Dataset section:
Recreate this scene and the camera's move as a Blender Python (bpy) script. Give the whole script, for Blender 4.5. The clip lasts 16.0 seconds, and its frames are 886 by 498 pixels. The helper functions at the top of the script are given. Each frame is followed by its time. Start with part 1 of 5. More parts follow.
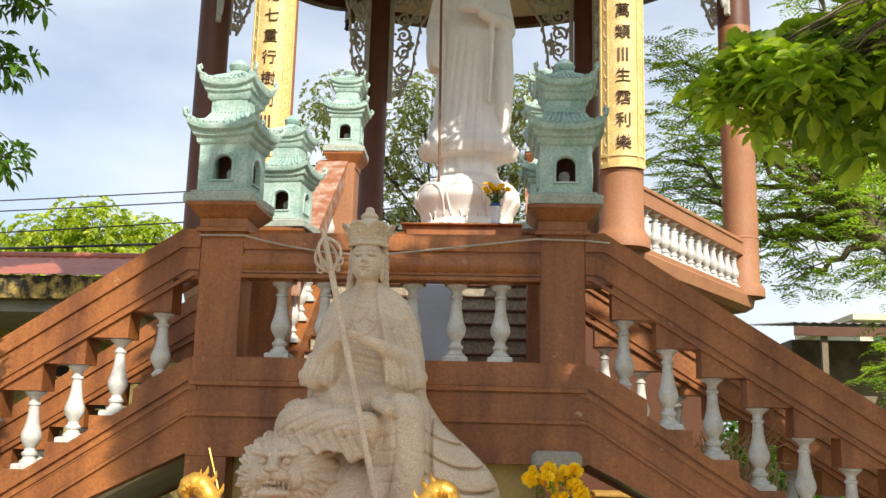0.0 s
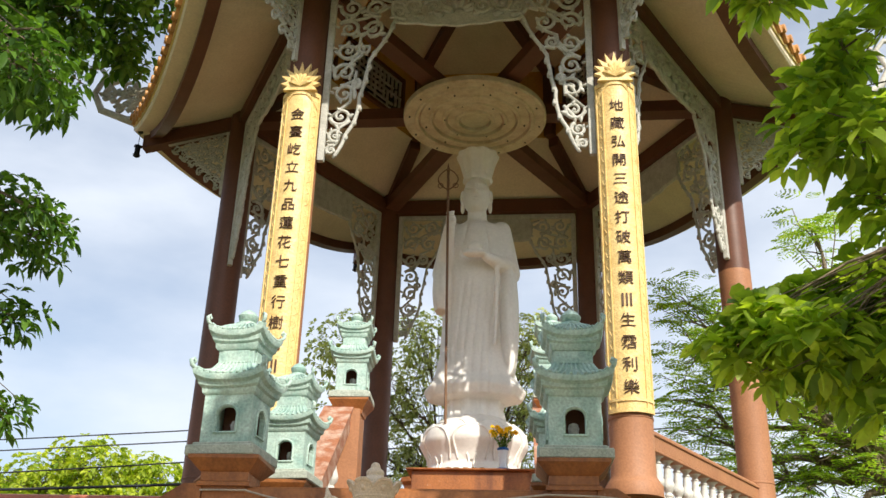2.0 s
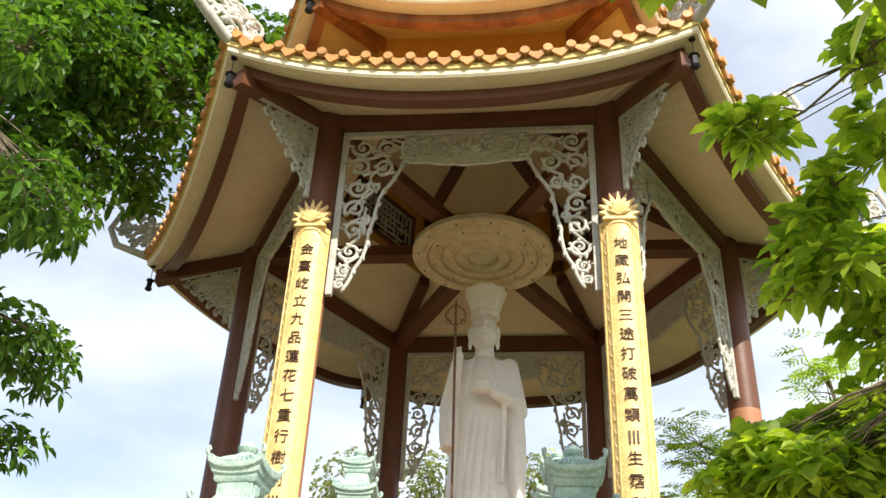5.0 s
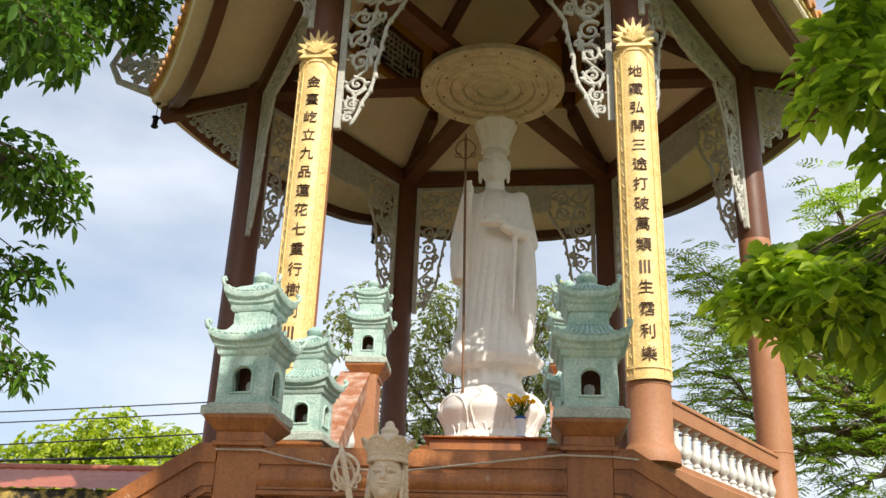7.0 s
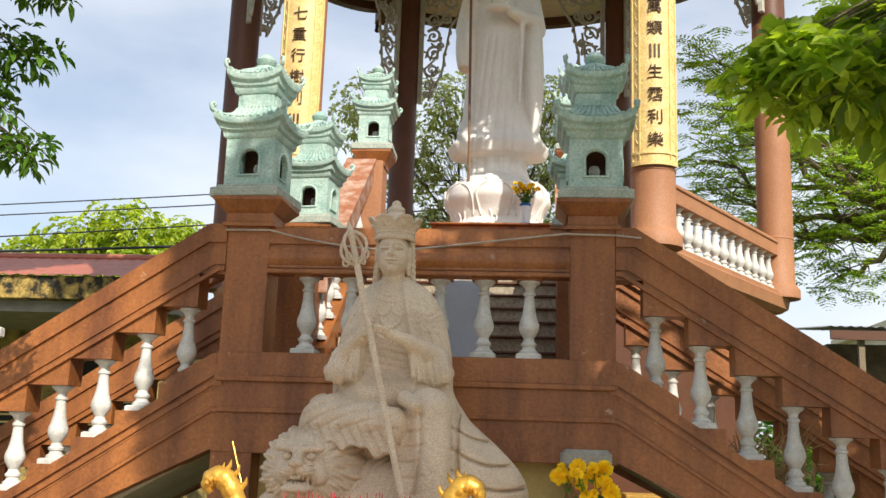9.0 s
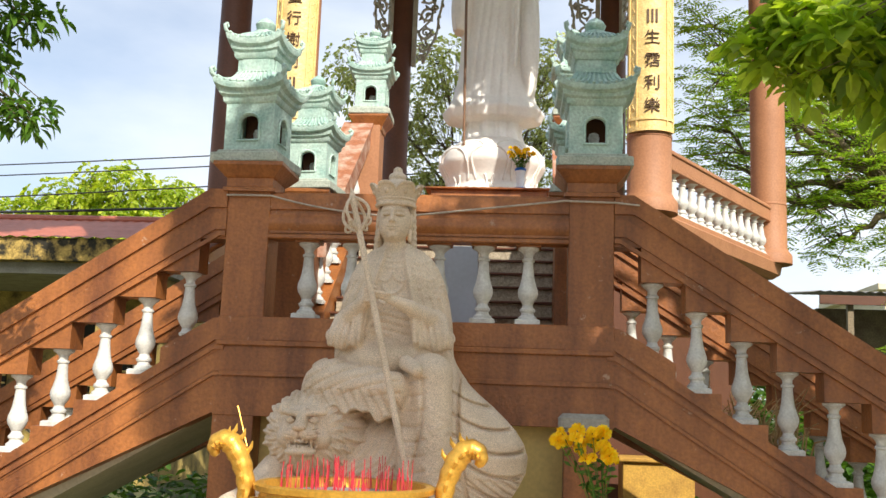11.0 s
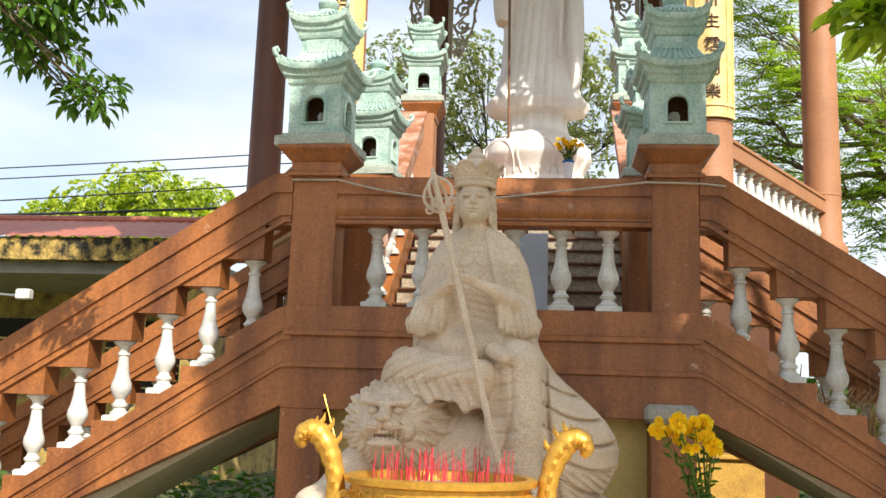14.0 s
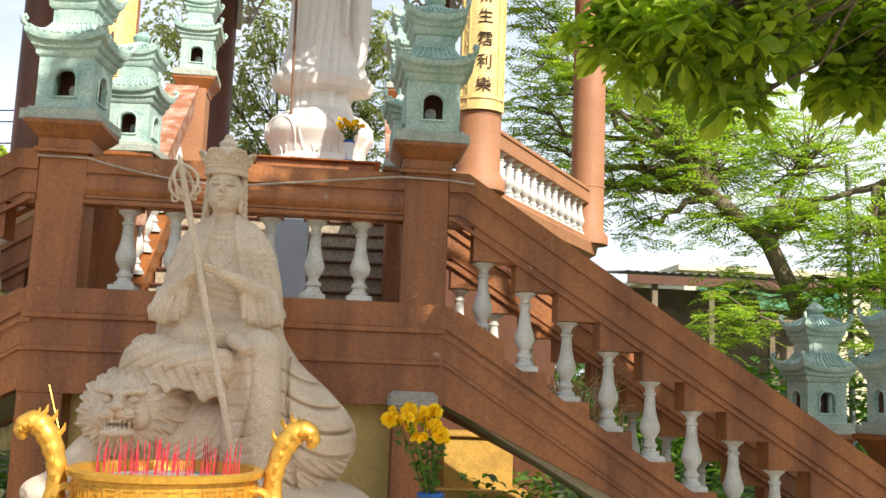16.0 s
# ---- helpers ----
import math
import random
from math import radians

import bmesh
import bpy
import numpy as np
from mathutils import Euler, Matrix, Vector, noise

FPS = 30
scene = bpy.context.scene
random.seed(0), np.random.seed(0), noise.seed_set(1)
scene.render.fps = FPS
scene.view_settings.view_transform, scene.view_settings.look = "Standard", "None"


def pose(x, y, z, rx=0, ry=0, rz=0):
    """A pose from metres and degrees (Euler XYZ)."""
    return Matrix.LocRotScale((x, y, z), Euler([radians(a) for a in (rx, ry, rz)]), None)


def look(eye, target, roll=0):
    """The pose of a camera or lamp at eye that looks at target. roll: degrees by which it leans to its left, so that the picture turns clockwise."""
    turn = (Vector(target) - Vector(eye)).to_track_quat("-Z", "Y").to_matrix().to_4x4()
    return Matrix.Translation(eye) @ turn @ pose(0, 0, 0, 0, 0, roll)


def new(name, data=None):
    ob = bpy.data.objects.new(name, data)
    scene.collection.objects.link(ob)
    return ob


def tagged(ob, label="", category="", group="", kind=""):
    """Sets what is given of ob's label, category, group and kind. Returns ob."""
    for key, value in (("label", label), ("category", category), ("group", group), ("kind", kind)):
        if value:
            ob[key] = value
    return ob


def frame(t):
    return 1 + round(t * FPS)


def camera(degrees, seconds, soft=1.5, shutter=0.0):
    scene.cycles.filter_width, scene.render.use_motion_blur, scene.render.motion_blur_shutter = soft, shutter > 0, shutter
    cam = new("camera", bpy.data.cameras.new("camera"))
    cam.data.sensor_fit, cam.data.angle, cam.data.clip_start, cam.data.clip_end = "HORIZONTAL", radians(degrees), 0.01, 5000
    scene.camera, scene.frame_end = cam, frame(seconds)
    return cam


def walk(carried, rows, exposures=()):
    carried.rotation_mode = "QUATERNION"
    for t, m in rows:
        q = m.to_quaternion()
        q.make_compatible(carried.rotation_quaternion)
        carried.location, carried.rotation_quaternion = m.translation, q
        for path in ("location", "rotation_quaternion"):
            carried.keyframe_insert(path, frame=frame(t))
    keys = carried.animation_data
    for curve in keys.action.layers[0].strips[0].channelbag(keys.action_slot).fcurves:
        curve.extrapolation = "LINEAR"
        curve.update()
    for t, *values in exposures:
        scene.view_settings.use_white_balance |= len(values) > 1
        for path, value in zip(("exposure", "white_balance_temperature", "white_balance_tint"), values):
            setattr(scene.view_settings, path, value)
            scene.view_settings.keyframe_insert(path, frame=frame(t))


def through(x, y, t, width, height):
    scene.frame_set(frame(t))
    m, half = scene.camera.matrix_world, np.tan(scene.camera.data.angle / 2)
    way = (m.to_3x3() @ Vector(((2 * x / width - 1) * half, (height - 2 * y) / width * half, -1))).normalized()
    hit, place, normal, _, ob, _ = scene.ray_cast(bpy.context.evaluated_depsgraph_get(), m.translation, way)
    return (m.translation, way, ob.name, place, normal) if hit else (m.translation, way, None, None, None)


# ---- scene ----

Requirement: Reproduce every line of the material precisely, omitting its pictures.

Problem solution:
Recreate this scene and the camera's move as a Blender Python (bpy) script. Give the whole script, for Blender 4.5. The clip lasts 16.0 seconds, and its frames are 886 by 498 pixels. The helper functions at the top of the script are given. Each frame is followed by its time. Start with part 1 of 5. More parts follow.
0.0 s
2.0 s
5.0 s
7.0 s
9.0 s
11.0 s
14.0 s
16.0 s
# ---- helpers ----
import math
import random
from math import radians

import bmesh
import bpy
import numpy as np
from mathutils import Euler, Matrix, Vector, noise

FPS = 30
scene = bpy.context.scene
random.seed(0), np.random.seed(0), noise.seed_set(1)
scene.render.fps = FPS
scene.view_settings.view_transform, scene.view_settings.look = "Standard", "None"


def pose(x, y, z, rx=0, ry=0, rz=0):
    """A pose from metres and degrees (Euler XYZ)."""
    return Matrix.LocRotScale((x, y, z), Euler([radians(a) for a in (rx, ry, rz)]), None)


def look(eye, target, roll=0):
    """The pose of a camera or lamp at eye that looks at target. roll: degrees by which it leans to its left, so that the picture turns clockwise."""
    turn = (Vector(target) - Vector(eye)).to_track_quat("-Z", "Y").to_matrix().to_4x4()
    return Matrix.Translation(eye) @ turn @ pose(0, 0, 0, 0, 0, roll)


def new(name, data=None):
    ob = bpy.data.objects.new(name, data)
    scene.collection.objects.link(ob)
    return ob


def tagged(ob, label="", category="", group="", kind=""):
    """Sets what is given of ob's label, category, group and kind. Returns ob."""
    for key, value in (("label", label), ("category", category), ("group", group), ("kind", kind)):
        if value:
            ob[key] = value
    return ob


def frame(t):
    return 1 + round(t * FPS)


def camera(degrees, seconds, soft=1.5, shutter=0.0):
    scene.cycles.filter_width, scene.render.use_motion_blur, scene.render.motion_blur_shutter = soft, shutter > 0, shutter
    cam = new("camera", bpy.data.cameras.new("camera"))
    cam.data.sensor_fit, cam.data.angle, cam.data.clip_start, cam.data.clip_end = "HORIZONTAL", radians(degrees), 0.01, 5000
    scene.camera, scene.frame_end = cam, frame(seconds)
    return cam


def walk(carried, rows, exposures=()):
    carried.rotation_mode = "QUATERNION"
    for t, m in rows:
        q = m.to_quaternion()
        q.make_compatible(carried.rotation_quaternion)
        carried.location, carried.rotation_quaternion = m.translation, q
        for path in ("location", "rotation_quaternion"):
            carried.keyframe_insert(path, frame=frame(t))
    keys = carried.animation_data
    for curve in keys.action.layers[0].strips[0].channelbag(keys.action_slot).fcurves:
        curve.extrapolation = "LINEAR"
        curve.update()
    for t, *values in exposures:
        scene.view_settings.use_white_balance |= len(values) > 1
        for path, value in zip(("exposure", "white_balance_temperature", "white_balance_tint"), values):
            setattr(scene.view_settings, path, value)
            scene.view_settings.keyframe_insert(path, frame=frame(t))


def through(x, y, t, width, height):
    scene.frame_set(frame(t))
    m, half = scene.camera.matrix_world, np.tan(scene.camera.data.angle / 2)
    way = (m.to_3x3() @ Vector(((2 * x / width - 1) * half, (height - 2 * y) / width * half, -1))).normalized()
    hit, place, normal, _, ob, _ = scene.ray_cast(bpy.context.evaluated_depsgraph_get(), m.translation, way)
    return (m.translation, way, ob.name, place, normal) if hit else (m.translation, way, None, None, None)


# ---- scene ----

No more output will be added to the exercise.